Everybody was hungry at that point, so we went to two long-running local institutions: Rainbow Drive-In for plate lunches...

...followed by Leonard's for some fresh-made malasadas (Portuguese-style donuts).  The malasada in particular did terrible things to my blood sugar, but oohhhhh so tasty.  Sometimes you just gotta live a little.  (Can you blame me?  Come on, look at that display case and tell me you'd have the willpower to resist!)

After that we went to the Punchbowl.  No, it is not a drinking establishment.

It's actually a military cemetery, located inside the bowl-like caldera of an extinct volcano (thus the name).

Lest you think we were being excessively morbid on Valentine's Day...

...the Punchbowl happens to have some spectacular views of downtown Honolulu (that's Diamond Head off in the distance).

Plus, it really is a lovely cemetery.

Inside, tucked behind the fountain shown above, there's a multi-denominational chapel.

The stained glass windows are interesting, in that the only true "windows" are the stained glass panels. The rest is just open filigree work.  Each panel has a high-relief profile of Lady Liberty or a character who looks to be Christopher Columbus.

Once we'd had enough of the Punchbowl, we headed back for the North Shore, stopping to take in the Pali Lookout.

Not only is the view here spectacular (as shall be seen), but the wind is so strong you can practically lean into it.

There's a great view of the Ko'olau mountain range...

...and the bedroom community of Kane'ohe.

This place gets the Miss V seal of approval.

Oh yeah, another thing: behold the bird of paradise.  Yes, the chicken.  There are bands of wild chickens all over Oahu.  They roam unrestrained across the beaches, through the streets, and pretty much anywhere else they choose to go, crowing and clucking.  No doubt this would warm the cockles of Colonel Sanders' heart.

Later in the evening, Captain Midnight and I did some sweetheart-y stuff at the Polynesian Cultural Center, which was having a big Valentine's Day feast that reminded me of nothing so much as the first 10 minutes of Spirited Away.

Enter here for the Island Feast!  OMNOMNOM.  It was quite delicious.

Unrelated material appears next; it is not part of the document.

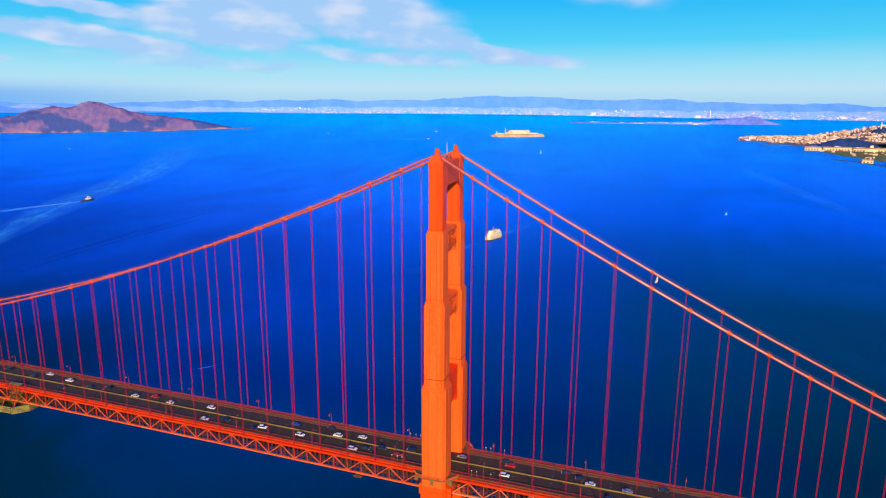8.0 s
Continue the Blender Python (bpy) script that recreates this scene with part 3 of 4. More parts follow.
def build_deck():
    d = thing("bridge_deck", "bridge deck with dark asphalt roadway between orange stiffening trusses", "bridge deck")
    part("roadway", strip(bmesh.new(), rect(-9.45, 9.45, -0.45, 0.0), ST), ASPHALT, d, "dark brown-grey asphalt")
    for s in (-1, 1):
        y0, y1 = sorted((s * 9.45, s * 9.85))
        part("kerb", strip(bmesh.new(), rect(y0, y1, -0.45, 0.28), ST), STEEL_DARK, d)
        y0, y1 = sorted((s * 9.853, s * 13.0))
        part("walkway", strip(bmesh.new(), rect(y0, y1, -0.45, 0.22), ST), WALKWAY, d, "tan concrete walkway")
        y0, y1 = sorted((s * 9.95, s * 10.15))
        inner = part("inner_rail", strip(bmesh.new(), rect(y0, y1, 1.05, 1.25), ST), ORANGE_DEEP, d)
        bm = bmesh.new()
        for x in ST:
            for q in (0, 3.81):
                box(bm, x + q - 0.06, x + q + 0.06, y0 + 0.04, y1 - 0.04, road(x + q) + 0.2, road(x + q) + 1.06)
        part("rail_post", bm, ORANGE_DEEP, inner)["kind"] = "stuff"
        y0, y1 = sorted((s * 12.80, s * 12.98))
        for xs in NORTH_ST, SOUTH_ST:
            coat, pick = (CHORD_RED, 0.15) if s < 0 and xs is NORTH_ST else (ORANGE_DEEP, 0.07)
            outer = part("outer_rail", strip(bmesh.new(), rect(y0, y1, 1.22, 1.42), xs), coat, d)
            bm = bmesh.new()
            for x in xs[:-1]:
                for q in range(12):
                    xx = x + q * 0.635
                    box(bm, xx - pick, xx + pick, y0 + 0.05, y1 - 0.05, road(xx) + 0.2, road(xx) + 1.23)
            part("picket", bm, coat, outer)["kind"] = "stuff"
            y2, y3 = sorted((s * 13.02, s * 13.2))
            part("fascia", strip(bmesh.new(), rect(y2, y3, -0.35, 0.42), xs), coat, d)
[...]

After we ate our fill, CM and I sauntered out to take a boat ride around the park.  The usual ride had been transformed with paper lanterns and tiny lights and other Valentinesque detritus, with lots of lurve ballads playing.  This made us a little silly, so that as we headed back to the dock and another boat approached ours, the woman sitting beside us couldn't help but shout, "RAMMING SPEED!" and we began to pantomime beating drums to spur on our gondolier to commit mayhem.  Fun!

Much satisfied with our first full day on Oahu, we went home and fell into bed.